Within the entries below, please return exactly the lines from the one with "Write the Blender" through the one with "scene.render.fps = FPS", leaving out any pictures.
*** Items
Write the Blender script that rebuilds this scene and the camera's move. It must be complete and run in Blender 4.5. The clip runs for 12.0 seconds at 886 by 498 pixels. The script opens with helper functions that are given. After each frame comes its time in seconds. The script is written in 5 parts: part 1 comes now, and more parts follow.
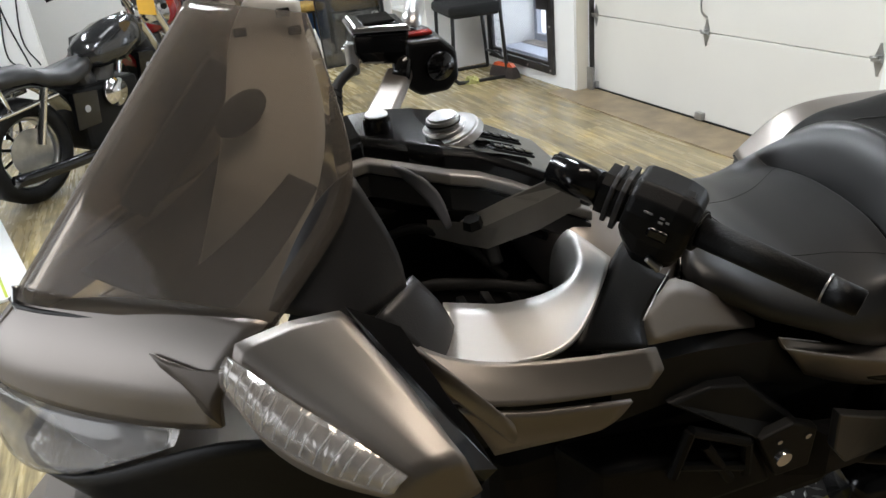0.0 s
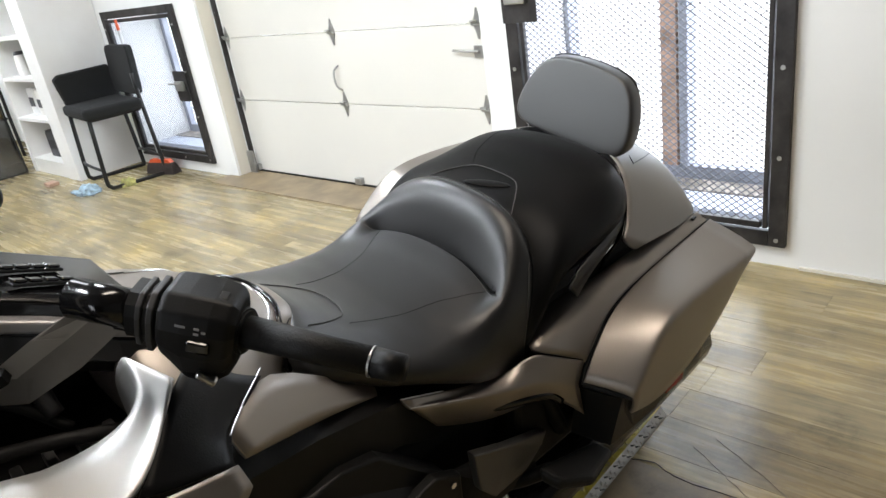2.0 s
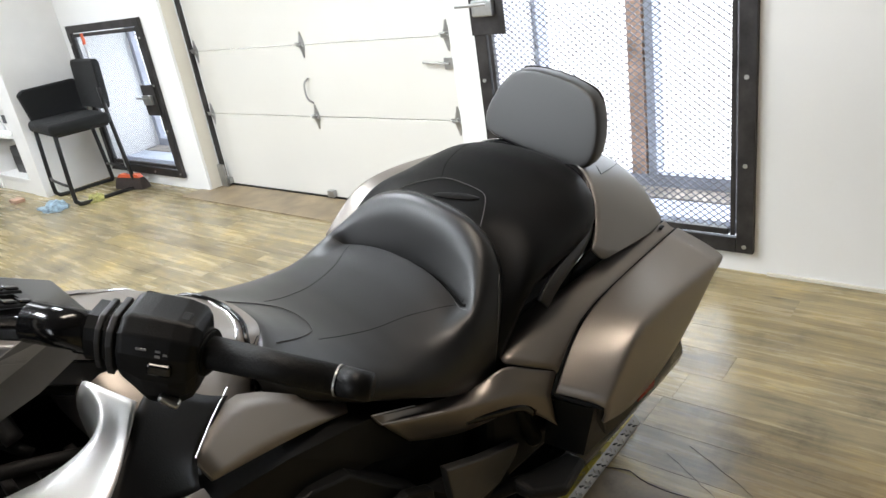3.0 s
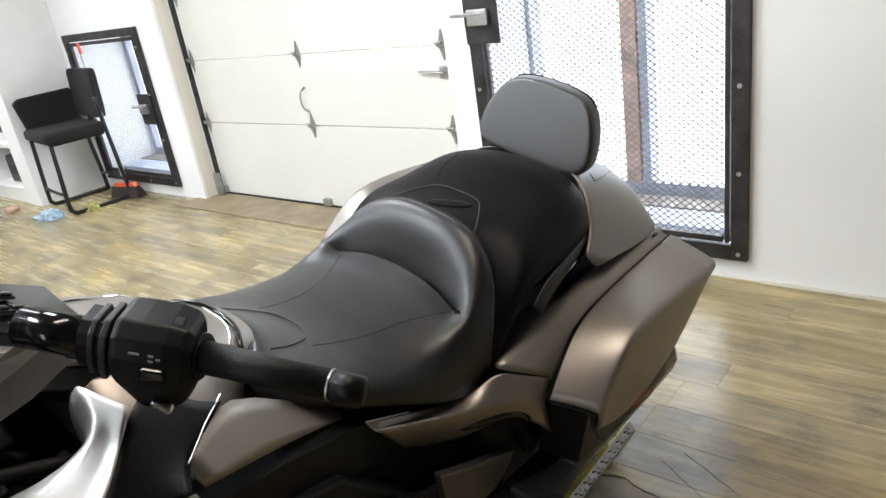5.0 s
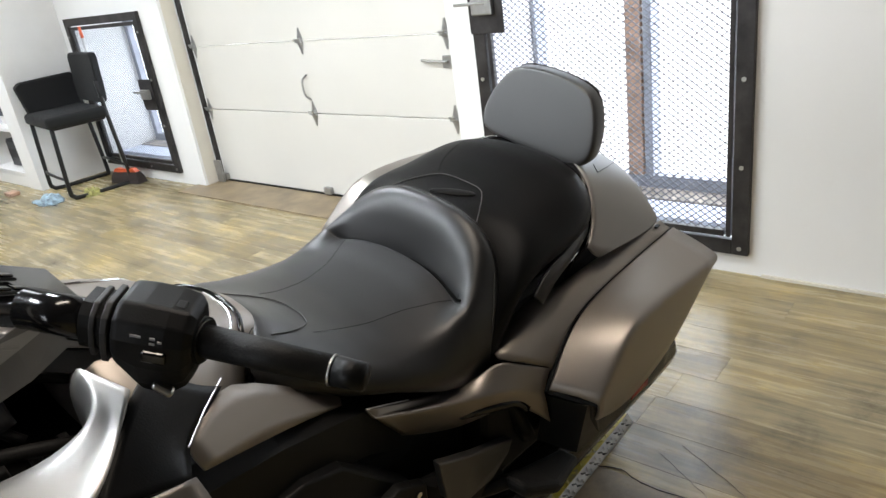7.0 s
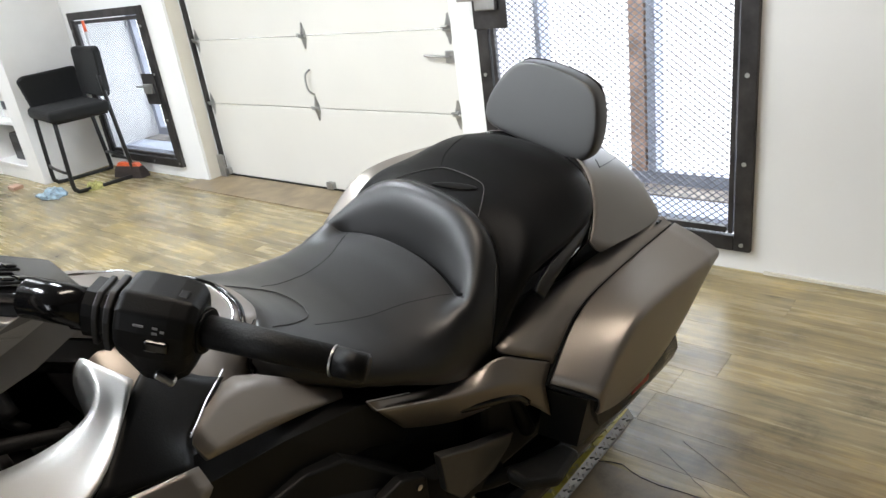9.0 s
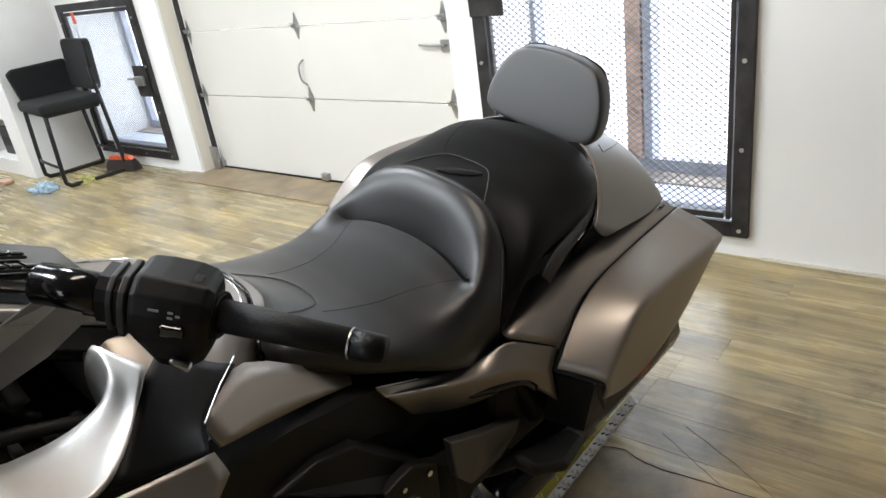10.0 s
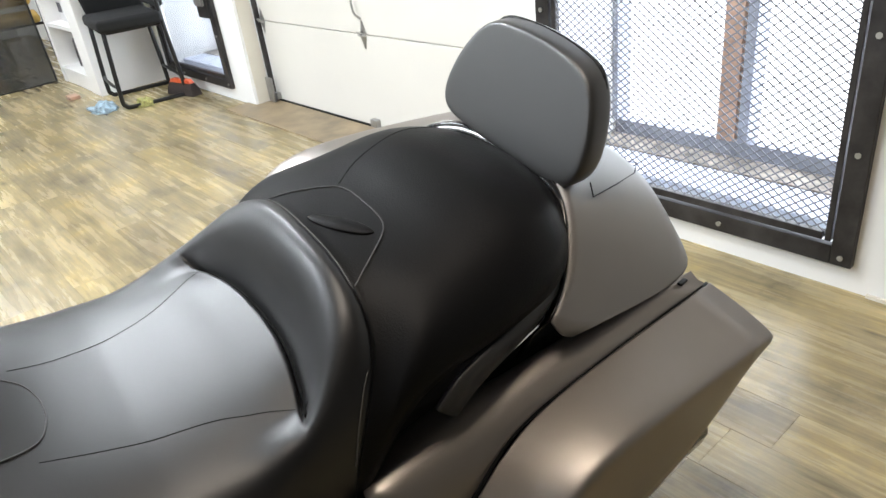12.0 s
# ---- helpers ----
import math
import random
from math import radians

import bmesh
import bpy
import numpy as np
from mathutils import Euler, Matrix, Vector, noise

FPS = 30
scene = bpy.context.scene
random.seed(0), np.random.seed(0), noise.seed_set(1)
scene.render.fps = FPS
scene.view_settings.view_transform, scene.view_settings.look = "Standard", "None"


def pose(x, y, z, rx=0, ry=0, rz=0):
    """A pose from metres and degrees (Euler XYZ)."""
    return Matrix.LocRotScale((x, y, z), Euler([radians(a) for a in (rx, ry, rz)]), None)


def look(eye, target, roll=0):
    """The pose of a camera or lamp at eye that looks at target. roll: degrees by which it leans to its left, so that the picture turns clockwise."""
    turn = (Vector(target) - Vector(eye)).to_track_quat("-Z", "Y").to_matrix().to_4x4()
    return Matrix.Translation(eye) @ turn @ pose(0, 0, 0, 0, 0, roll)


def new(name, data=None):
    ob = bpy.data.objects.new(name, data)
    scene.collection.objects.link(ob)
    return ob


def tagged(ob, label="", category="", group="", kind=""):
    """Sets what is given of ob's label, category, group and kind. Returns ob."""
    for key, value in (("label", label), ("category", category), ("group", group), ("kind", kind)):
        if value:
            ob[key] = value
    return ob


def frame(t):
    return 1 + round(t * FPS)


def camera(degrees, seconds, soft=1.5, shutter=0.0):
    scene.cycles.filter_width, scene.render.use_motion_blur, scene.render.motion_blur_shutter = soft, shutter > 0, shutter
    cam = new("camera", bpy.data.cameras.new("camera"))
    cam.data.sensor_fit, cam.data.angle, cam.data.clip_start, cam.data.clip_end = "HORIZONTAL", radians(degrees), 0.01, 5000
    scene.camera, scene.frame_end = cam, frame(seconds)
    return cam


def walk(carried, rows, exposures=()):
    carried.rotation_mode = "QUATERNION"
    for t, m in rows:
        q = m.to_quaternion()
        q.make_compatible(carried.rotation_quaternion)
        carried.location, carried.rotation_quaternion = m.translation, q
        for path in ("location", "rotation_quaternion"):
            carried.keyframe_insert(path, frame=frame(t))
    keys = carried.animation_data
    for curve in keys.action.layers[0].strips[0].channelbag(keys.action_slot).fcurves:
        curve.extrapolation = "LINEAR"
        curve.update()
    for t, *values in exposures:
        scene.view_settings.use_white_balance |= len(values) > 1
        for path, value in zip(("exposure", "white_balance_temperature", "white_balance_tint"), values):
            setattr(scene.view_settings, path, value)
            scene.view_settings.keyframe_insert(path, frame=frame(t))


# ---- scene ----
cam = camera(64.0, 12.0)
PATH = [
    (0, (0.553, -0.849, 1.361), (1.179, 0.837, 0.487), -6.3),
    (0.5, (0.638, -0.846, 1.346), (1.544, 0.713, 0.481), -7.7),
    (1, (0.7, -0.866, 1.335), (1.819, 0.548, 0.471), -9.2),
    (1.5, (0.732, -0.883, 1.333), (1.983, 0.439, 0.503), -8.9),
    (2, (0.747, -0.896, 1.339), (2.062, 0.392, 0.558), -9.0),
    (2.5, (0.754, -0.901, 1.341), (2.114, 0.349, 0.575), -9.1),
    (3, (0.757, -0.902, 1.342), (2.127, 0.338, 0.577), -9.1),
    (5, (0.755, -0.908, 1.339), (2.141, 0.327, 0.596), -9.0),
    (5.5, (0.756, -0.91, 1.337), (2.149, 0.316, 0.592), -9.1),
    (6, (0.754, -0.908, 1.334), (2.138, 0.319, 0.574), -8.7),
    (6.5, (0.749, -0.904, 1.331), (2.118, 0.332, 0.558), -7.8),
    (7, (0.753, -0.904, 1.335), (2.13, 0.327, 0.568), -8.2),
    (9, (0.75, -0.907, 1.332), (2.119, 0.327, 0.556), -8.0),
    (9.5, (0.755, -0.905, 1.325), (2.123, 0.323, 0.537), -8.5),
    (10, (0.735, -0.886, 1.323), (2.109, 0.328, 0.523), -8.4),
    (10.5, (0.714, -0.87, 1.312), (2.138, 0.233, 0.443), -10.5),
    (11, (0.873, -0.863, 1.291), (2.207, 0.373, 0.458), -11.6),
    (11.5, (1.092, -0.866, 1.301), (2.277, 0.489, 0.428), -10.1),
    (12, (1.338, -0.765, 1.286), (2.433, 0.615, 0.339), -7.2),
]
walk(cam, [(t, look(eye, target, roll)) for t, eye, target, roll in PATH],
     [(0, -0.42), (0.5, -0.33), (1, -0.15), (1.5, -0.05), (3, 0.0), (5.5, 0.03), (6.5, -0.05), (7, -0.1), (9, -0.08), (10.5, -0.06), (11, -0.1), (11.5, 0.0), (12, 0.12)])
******
*** Items
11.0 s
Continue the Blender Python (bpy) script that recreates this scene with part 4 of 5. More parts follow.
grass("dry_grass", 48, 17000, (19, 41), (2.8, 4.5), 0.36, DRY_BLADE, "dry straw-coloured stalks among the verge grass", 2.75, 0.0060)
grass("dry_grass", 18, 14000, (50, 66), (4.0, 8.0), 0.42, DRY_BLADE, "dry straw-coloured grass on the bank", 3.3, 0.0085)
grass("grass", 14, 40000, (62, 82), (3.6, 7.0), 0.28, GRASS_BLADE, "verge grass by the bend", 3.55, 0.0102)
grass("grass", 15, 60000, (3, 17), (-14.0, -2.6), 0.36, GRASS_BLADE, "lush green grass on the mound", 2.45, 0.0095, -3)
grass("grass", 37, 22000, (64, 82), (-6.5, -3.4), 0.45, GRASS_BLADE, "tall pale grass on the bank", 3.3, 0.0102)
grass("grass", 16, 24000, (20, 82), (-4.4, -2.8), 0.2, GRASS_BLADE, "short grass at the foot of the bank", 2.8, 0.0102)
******
*Task solution*
Write the Blender script that rebuilds this scene and the camera's move. It must be complete and run in Blender 4.5. The clip runs for 12.0 seconds at 886 by 498 pixels. The script opens with helper functions that are given. After each frame comes its time in seconds. The script is written in 5 parts: part 1 comes now, and more parts follow.
0.0 s
2.0 s
3.0 s
5.0 s
7.0 s
9.0 s
10.0 s
12.0 s
# ---- helpers ----
import math
import random
from math import radians

import bmesh
import bpy
import numpy as np
from mathutils import Euler, Matrix, Vector, noise

FPS = 30
scene = bpy.context.scene
random.seed(0), np.random.seed(0), noise.seed_set(1)
scene.render.fps = FPS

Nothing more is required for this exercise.